Ah, the good old days! When men were men, women were women, and we wrote code by carving it into the silicon wafers with a hammer and chisel.
I can't recall ever having written an entire program in assembly language. I might have done a small one, just for fun, on a TRS-80 in Z80 assembler back about 1979 or so.
However, back in the mid-80s, a lot of C compilers were terrible at code optimization. They made up for it by letting you embed assembly language in the middle of C. So a lot of times, I would find some nested loop that was chewing up a lot of time, and accelerate the middle by recoding the C into assembly.
Also in the same era, as you mention, you could sometimes get to special features on computers with assembly language that weren't available from C.
For instance, I was on a team that got tipped off that the Mac II was coming out with a floating point unit on a chip. None of the existing Mac compilers or assemblers could use it, but I was able to hand-code some machine language instructions for it, and wrap those in 68000 assembly, and wrap those in C. I believe that was the first shipping, commercial Mac program that could use the FPU directly. It wound up being about 100x as fast as not having an FPU, and several times faster than using Apple's software wrappers for the FPU.
Later on, I worked on Mac AutoCAD when there was such a thing. The first revision had a bug, and they didn't want to replace the whole program. So I wrote a patcher that fit on a single floppy. It ran through the code and patched the buggy stuff by replacing it with a jump to some non-buggy code which it tacked on. That all had to be done in 68k assembly.
Since then, most of my use of assembly has been just reading it in a debugger. I once reverse engineered the assembly for a DOS device driver, rewrote it in C, and ported it to the Mac.

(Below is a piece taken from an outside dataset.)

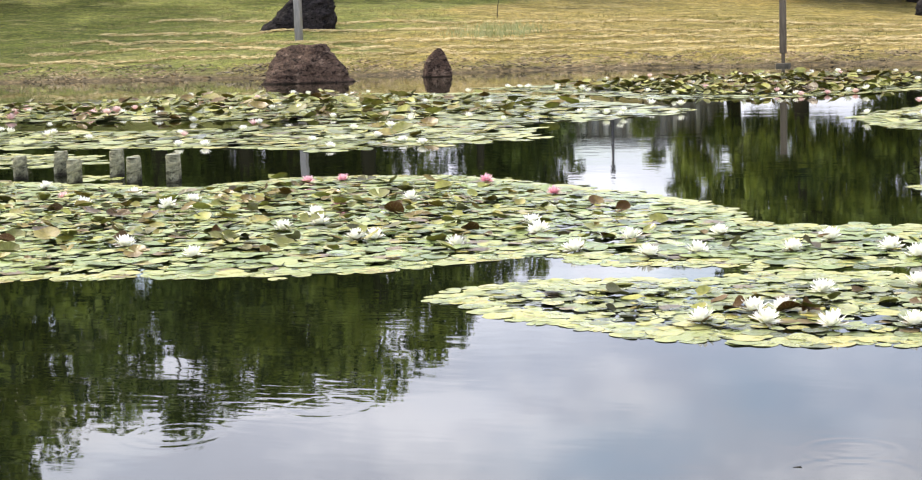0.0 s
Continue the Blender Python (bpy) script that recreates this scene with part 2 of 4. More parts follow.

Nowadays, CPUs have changed so much, it's very hard for a human to write assembly code as fast or small as a compiler can generate. When you combine things like RISC instruction sets, branch prediction, multiple levels of caching, and multi-stage pipelines with several operations running in sequential/parallel in the CPU at once, the most optimized code for a particular operation can be very unintuitive unless you're a real expert.